→ **Problem description**:
Sort through the entries below and pull out lines containing the word "open".

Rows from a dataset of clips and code
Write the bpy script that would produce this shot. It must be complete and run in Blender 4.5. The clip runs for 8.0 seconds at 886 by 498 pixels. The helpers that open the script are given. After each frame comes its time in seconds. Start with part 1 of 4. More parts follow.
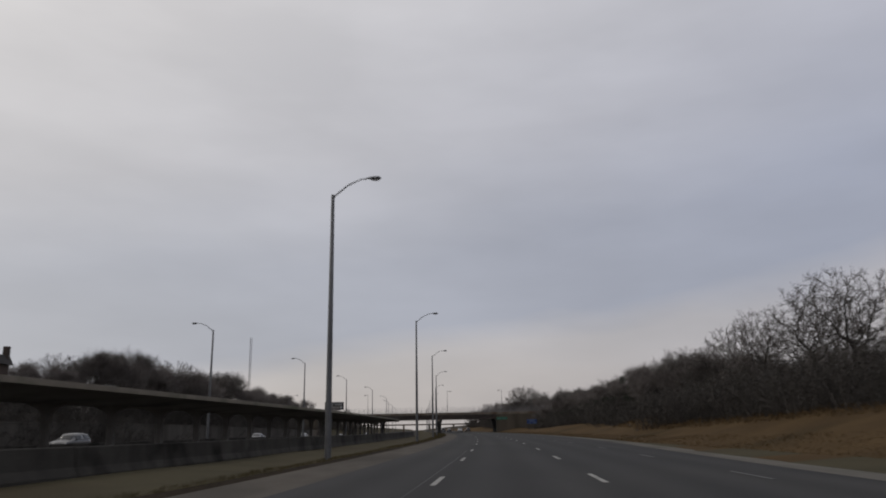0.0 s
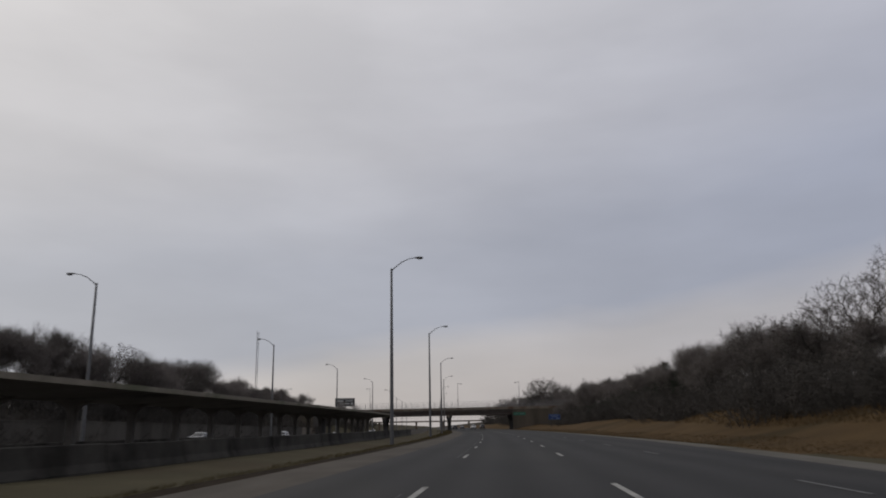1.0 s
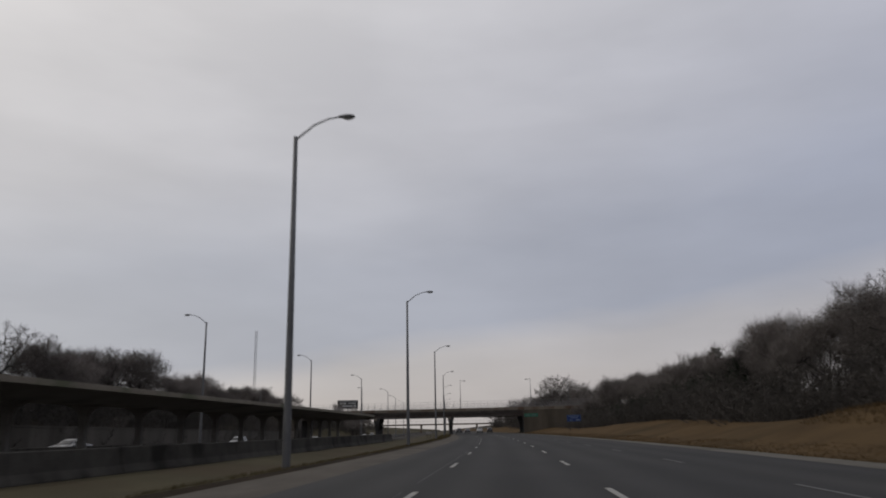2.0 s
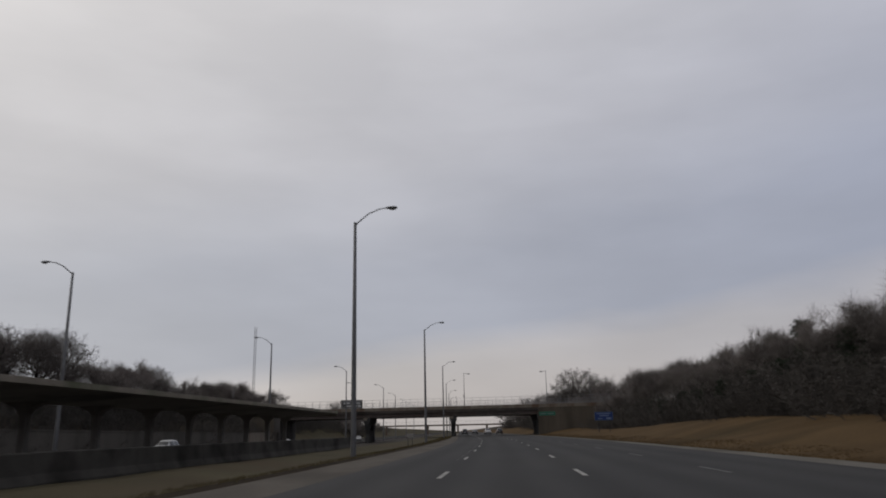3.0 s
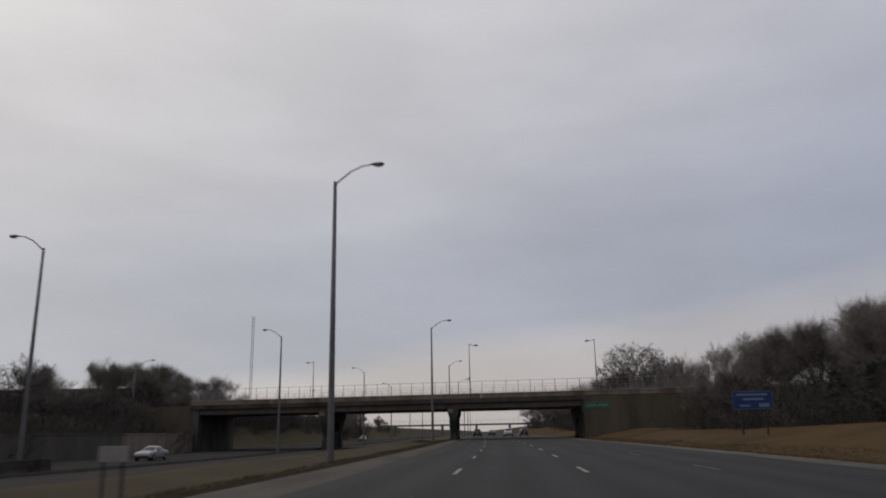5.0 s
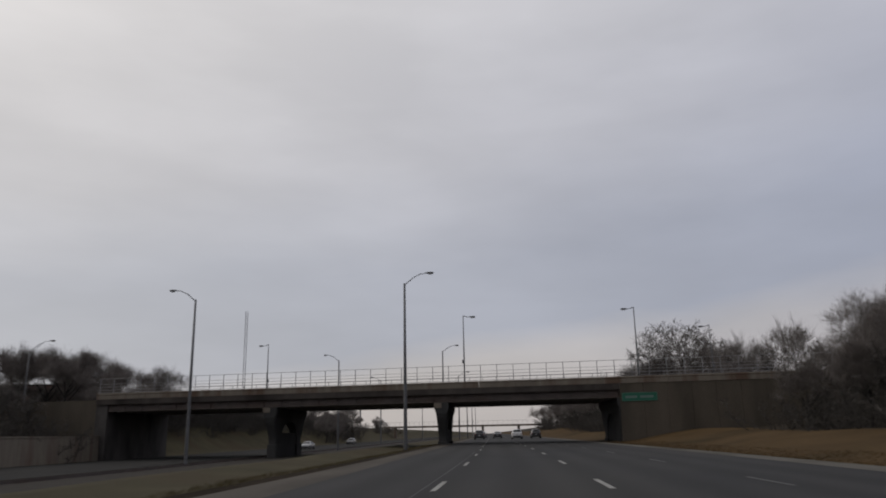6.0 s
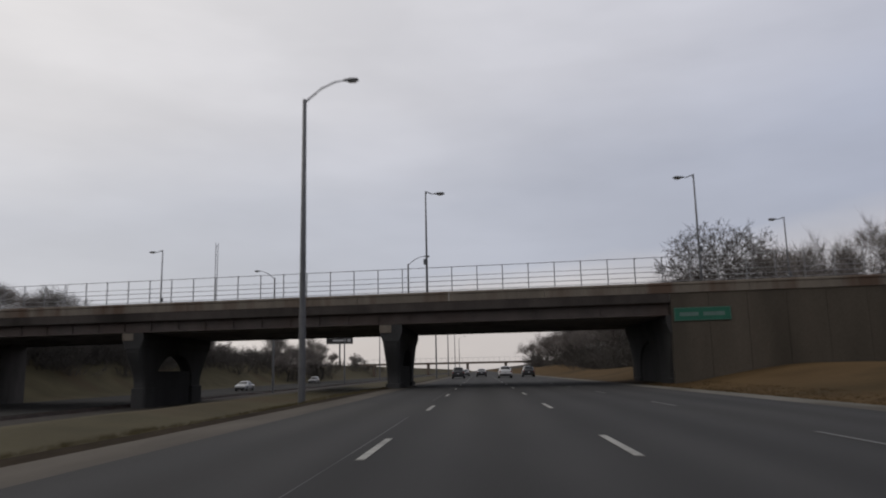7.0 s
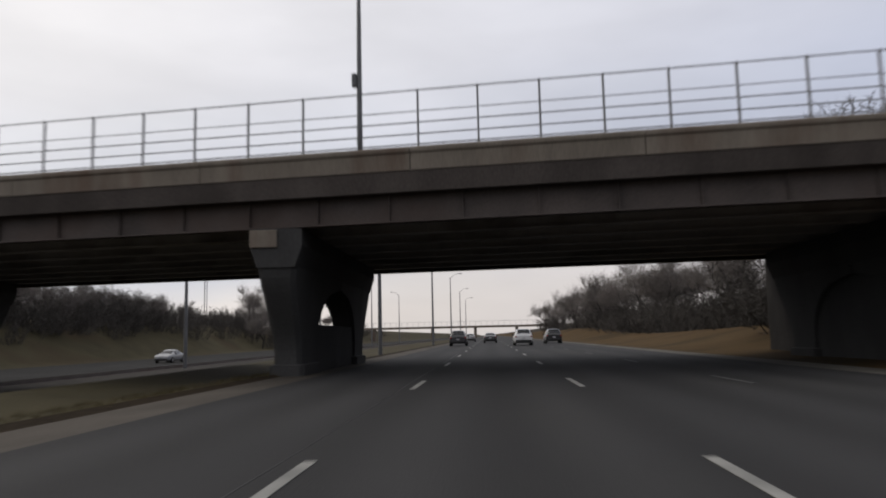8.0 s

--

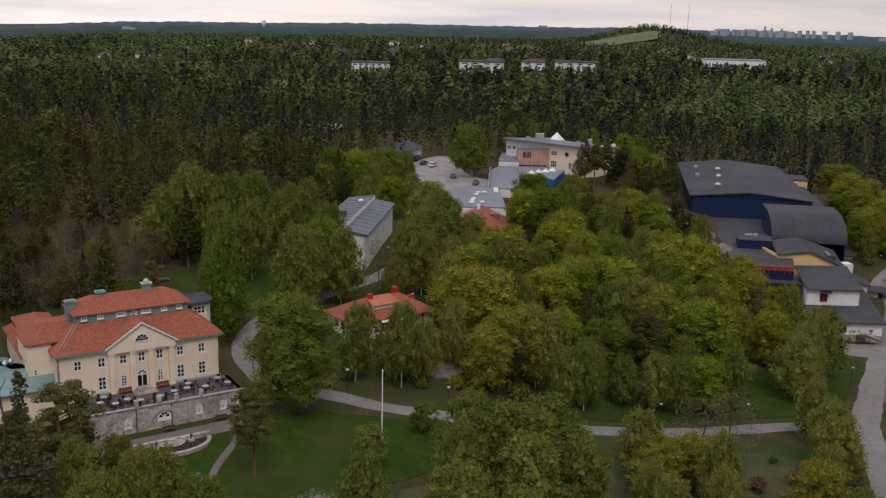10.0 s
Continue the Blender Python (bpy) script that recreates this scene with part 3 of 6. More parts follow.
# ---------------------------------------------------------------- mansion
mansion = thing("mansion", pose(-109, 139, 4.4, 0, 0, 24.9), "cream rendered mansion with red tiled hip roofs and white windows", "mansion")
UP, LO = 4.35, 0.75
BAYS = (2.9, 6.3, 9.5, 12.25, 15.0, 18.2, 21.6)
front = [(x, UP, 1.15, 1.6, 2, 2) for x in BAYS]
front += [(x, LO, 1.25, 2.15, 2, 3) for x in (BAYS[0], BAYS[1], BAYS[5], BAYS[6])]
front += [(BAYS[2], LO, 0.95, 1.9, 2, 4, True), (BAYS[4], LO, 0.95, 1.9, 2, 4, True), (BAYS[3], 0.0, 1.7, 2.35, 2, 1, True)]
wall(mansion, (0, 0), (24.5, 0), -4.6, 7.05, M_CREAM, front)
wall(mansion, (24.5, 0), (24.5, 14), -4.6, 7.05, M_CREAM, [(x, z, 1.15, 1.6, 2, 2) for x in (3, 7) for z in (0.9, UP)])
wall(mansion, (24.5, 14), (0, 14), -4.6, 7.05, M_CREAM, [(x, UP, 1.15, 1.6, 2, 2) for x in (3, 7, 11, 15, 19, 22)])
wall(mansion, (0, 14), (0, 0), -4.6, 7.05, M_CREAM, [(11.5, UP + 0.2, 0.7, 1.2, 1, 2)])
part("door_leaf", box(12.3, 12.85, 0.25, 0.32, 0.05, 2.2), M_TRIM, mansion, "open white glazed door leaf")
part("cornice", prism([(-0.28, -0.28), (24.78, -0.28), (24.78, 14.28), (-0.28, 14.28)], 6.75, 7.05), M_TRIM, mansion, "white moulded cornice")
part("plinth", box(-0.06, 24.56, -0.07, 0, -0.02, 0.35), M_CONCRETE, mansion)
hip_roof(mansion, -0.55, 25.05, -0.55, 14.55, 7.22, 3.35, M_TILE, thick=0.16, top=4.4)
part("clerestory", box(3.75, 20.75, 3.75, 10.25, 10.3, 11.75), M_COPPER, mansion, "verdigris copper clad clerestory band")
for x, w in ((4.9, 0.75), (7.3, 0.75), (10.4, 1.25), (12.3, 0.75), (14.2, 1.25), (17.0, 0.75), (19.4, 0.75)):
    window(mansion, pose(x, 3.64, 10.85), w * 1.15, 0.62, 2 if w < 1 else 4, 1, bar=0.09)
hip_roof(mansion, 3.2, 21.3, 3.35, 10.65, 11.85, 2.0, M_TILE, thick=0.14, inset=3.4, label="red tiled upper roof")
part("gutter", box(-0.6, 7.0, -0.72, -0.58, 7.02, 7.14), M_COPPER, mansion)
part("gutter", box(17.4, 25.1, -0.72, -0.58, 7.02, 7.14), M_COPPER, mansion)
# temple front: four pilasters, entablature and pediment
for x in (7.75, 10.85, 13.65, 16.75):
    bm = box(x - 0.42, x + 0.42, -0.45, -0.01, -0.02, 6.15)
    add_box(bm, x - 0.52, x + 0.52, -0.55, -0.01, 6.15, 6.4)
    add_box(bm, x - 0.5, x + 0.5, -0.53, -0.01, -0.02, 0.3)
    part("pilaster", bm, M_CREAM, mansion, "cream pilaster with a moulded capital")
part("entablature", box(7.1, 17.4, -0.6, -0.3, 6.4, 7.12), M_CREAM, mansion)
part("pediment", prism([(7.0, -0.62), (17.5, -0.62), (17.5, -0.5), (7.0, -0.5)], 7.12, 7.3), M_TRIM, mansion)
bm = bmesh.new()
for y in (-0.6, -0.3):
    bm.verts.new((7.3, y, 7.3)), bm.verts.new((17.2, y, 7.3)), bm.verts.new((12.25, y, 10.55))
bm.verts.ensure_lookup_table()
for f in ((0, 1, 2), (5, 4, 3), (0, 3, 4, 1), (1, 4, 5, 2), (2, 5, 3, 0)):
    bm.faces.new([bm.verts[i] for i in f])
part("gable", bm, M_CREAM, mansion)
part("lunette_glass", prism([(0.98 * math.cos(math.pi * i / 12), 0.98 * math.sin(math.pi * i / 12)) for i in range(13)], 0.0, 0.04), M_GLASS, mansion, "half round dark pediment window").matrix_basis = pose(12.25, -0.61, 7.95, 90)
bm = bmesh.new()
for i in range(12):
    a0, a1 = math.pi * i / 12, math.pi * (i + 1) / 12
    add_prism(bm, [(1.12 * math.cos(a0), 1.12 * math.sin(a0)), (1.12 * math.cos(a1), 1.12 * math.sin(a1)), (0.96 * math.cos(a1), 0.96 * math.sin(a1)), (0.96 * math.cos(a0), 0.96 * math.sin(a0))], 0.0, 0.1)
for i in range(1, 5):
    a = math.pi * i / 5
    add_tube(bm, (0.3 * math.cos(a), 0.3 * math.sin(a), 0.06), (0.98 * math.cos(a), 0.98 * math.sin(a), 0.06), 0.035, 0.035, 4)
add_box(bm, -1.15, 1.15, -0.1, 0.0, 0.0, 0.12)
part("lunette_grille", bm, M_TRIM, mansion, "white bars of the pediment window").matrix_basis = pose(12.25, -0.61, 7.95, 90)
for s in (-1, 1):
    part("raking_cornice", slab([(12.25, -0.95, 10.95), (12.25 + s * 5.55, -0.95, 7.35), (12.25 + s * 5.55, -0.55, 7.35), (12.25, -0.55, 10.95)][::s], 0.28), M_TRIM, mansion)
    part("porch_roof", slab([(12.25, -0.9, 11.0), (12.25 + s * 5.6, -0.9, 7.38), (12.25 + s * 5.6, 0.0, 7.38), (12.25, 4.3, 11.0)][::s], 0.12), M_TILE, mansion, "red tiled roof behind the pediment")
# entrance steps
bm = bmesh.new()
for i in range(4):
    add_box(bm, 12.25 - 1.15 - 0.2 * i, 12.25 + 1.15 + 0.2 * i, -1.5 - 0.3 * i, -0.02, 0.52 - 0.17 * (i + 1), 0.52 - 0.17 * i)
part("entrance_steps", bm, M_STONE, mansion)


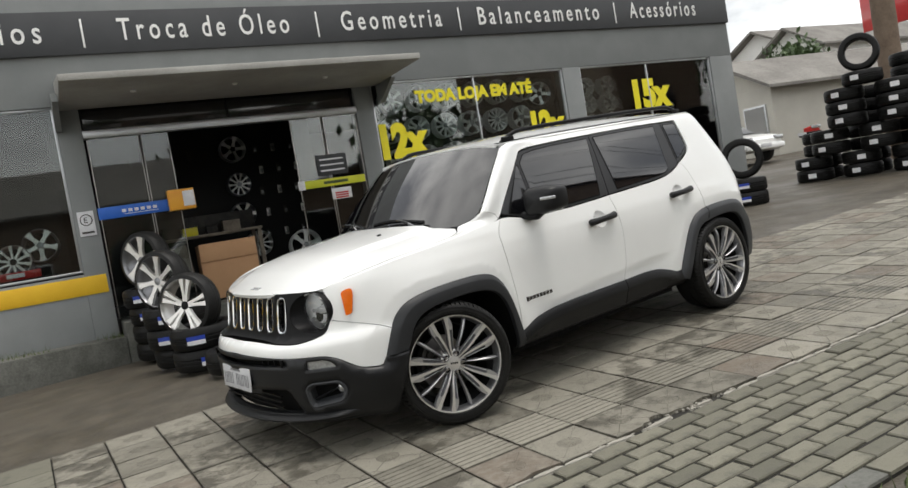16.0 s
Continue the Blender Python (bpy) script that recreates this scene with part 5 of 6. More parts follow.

→ **Full response**:
Write the bpy script that would produce this shot. It must be complete and run in Blender 4.5. The clip runs for 8.0 seconds at 886 by 498 pixels. The helpers that open the script are given. After each frame comes its time in seconds. Start with part 1 of 4. More parts follow.
part("door_leaf", box(12.3, 12.85, 0.25, 0.32, 0.05, 2.2), M_TRIM, mansion, "open white glazed door leaf")